Fred est accompagné de sa fille (Rachel Weisz) qui est également son assistante particulière. Il reçoit une proposition, qui risque de le forcer à sortir de sa retraite… Mick, quant à lui, est un toujours en activité et tente de réaliser le film qui lui tiendra lieu de testament. Il cherche la fin de ce film en compagnie de ses 5 scénaristes.
Le film est dédié à Francesco Rosi.

Attendre la fin ou continuer ?
Alors que dans son chef-d’oeuvre La grande bellezza, on suivait de vieux mondains incapables de faire autre chose que de jouir en attendant l’inéluctable, Youth pose sans fard la question qui semble tarauder l’auteur depuis ses débuts : en tant qu’esthète, vaut-il mieux attendre en regardant le monde s’écrouler autour de nous, où continuer à lutter pour préserver la beauté de ce monde ? Cette question semble hanter toute l’oeuvre de Paolo Sorrentino et se trouve illustrée à merveille (un peu trop ?) par la présence de ces deux personnages, si proches, mais si éloignés dans ce qui les lie à leur art : l’un veut coûte que coûte continuer à créer, tandis que l’autre n’aspire plus à grand chose.

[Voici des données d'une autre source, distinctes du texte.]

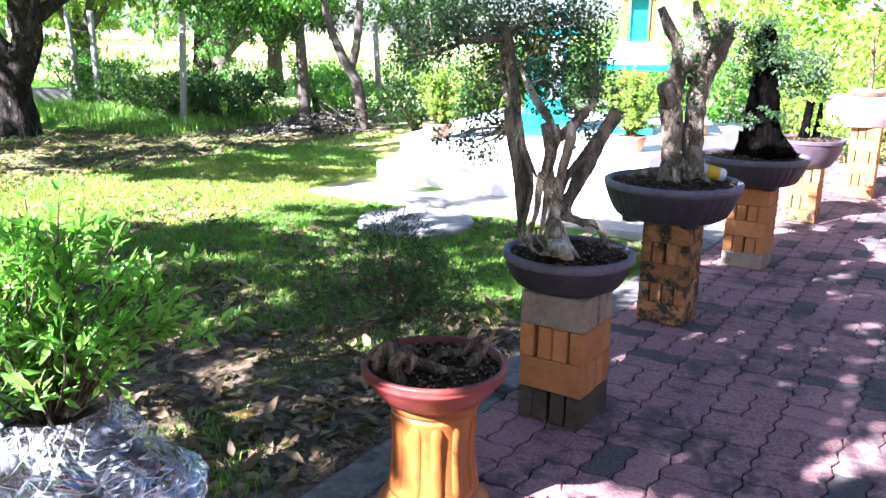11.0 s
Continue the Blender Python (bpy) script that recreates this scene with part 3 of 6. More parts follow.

Ainsi, ce qui intéresse Paolo Sorrentino est moins le lent déclin des corps, que ce qu’il advient d’une oeuvre dépassée, recalée par le temps qui passe.

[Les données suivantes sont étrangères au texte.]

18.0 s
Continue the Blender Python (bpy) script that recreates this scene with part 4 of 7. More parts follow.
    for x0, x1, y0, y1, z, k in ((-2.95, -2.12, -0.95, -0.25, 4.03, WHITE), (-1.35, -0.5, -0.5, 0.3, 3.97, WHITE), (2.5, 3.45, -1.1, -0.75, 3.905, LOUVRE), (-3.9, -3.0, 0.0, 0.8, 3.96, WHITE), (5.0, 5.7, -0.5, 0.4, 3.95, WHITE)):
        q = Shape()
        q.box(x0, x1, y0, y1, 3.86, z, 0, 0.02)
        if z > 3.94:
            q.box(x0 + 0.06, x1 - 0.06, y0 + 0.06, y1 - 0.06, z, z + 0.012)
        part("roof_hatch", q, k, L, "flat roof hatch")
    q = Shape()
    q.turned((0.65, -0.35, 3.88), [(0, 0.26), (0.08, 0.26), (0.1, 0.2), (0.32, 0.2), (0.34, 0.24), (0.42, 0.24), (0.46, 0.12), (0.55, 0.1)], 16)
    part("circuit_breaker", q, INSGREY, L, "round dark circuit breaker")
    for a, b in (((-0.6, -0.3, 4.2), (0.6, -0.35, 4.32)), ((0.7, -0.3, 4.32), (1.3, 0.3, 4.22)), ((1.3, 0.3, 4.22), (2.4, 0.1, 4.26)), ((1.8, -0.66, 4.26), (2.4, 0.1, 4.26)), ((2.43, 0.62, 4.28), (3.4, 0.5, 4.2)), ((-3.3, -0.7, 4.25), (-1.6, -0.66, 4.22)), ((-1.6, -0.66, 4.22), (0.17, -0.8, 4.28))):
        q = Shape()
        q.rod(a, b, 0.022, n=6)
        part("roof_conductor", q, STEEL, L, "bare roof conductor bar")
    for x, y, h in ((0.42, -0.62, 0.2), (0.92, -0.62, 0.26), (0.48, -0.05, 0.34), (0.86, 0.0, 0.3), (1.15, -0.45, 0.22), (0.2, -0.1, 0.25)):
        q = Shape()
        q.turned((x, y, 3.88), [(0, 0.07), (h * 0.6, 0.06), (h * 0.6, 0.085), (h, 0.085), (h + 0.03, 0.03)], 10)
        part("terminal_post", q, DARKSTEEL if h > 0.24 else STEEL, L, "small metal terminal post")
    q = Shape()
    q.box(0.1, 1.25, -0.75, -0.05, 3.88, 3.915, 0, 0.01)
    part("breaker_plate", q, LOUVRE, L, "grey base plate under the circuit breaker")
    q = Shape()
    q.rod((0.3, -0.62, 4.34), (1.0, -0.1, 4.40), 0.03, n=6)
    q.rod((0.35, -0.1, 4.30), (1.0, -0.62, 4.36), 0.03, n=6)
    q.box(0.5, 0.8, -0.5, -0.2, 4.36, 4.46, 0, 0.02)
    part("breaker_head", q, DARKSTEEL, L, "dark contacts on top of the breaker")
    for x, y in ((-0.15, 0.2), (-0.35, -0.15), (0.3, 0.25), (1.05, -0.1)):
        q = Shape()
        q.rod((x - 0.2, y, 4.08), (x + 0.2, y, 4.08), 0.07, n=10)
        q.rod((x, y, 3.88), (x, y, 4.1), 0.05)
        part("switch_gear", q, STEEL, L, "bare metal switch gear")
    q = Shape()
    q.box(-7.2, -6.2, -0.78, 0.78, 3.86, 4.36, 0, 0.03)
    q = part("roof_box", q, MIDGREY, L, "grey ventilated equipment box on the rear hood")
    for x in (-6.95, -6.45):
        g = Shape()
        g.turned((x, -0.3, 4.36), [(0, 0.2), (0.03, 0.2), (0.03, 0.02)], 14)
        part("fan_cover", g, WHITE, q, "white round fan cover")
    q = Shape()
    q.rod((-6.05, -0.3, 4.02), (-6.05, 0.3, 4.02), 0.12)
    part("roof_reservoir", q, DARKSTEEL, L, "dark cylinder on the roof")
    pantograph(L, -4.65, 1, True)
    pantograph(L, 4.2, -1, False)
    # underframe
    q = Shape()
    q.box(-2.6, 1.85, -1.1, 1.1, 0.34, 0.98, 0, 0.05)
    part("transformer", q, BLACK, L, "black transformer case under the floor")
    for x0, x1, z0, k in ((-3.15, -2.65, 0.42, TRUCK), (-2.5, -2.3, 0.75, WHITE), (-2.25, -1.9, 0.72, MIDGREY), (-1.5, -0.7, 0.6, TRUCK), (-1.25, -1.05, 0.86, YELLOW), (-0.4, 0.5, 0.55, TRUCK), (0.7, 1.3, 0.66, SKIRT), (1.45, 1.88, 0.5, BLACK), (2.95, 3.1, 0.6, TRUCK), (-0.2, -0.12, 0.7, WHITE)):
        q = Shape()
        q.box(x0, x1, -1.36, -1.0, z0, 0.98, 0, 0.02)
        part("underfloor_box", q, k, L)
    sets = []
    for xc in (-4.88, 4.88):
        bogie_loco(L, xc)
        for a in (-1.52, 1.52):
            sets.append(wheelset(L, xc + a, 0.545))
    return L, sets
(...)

Par contre, même si on admire habituellement les talents formelles de Paolo Sorrentino, il faut reconnaître quelques énormes fautes de goûts à mettre au crédit des pourfendeurs du petit génie napolitain : sa propension à en faire des tonnes dans le domaine du décorum et des plans surchargés – qui ne nous dérange pas en général – est ici parfois maladroitement appuyée par quelques kitscheries un peu grotesques. À cela, il faut malheureusement également ajouter au débit de ce film une volonté, quelque peu surprenante de sa part, d’enrober son propos en l’appuyant par des dialogues parfois un peu trop explicatifs et souvent superflus. À croire que l’auteur n’a voulu perdre personne en cours de route et s’est cru obligé de souligner plutôt que de captiver – comme il le fait habituellement.
Ces quelques réserves ne font pas pour autant de ce film un navet, comme on peut le lire à longueurs de critiques. Après le rejet de Dheepan par une partie de la critique et la quasi unanimité de la critique contre Youth, il serait temps pour celle-ci de se remettre en question. La critique, depuis André Bazin, François Truffaut (même avant bien sûr), en passant par Serge Daney, repose sur des vertus et une volonté de transcender ce que l’on nomme par abus de langage « le bon » et « le beau ». L’analyse critique d’un film ne devrait jamais se focaliser sur un jugement esthétique, au sens d’une critique de ce qui nous paraîtrait beau ou non. Le kitsch, le grotesque, le superflu ne sont pas des critères suffisants pour analyser et comprendre une oeuvre. Un exemple ? Voici un extrait de la critique de Libé, offrant un aperçu des manquements graves d’une partie de la critique française, semblant plus attirée par les clics et le buzz, incapable de produire une analyse des enjeux esthétiques d’un film (au sens d’un régime de perception d’un discours artistique cf. Jacques Rancière, par exemple, pour les plus courageux) en dehors de jugements hâtifs sur ses soit-disants effets de manche (peut-on sérieusement croire qu’un effet de manche soit un critère discriminant sur la qualité d’une oeuvre ?) : « Entre Resnais pour les nuls et Fellini-quattro formaggi, tambouillant d’un œil pétillant son magma entropique d’images surléchées pour pub de parfum et ses effets de manches (souvent étonamment approximatifs) de visionnaire en surchauffe, Sorrentino trahit à sa façon un certain état du cinéma d’auteur international frappé de boursouflure. »
Pour ces critiques, je vais leur mâcher le travail (je sais c’est présomptueux, mais ne le sont-ils pas ?): Paolo Sorrentino parvient une nouvelle fois à décrire avec passion la déliquescence d’un monde qui le passionne, celui d’un groupe d’artistes incapables de vivre dans leur temps. Non pas qu’ils soient nostalgiques, bien au contraire, car il n’ont, tout simplement, jamais réussi à vivre parmi leurs semblables, désarmés en dehors – ou à côté – de leur art.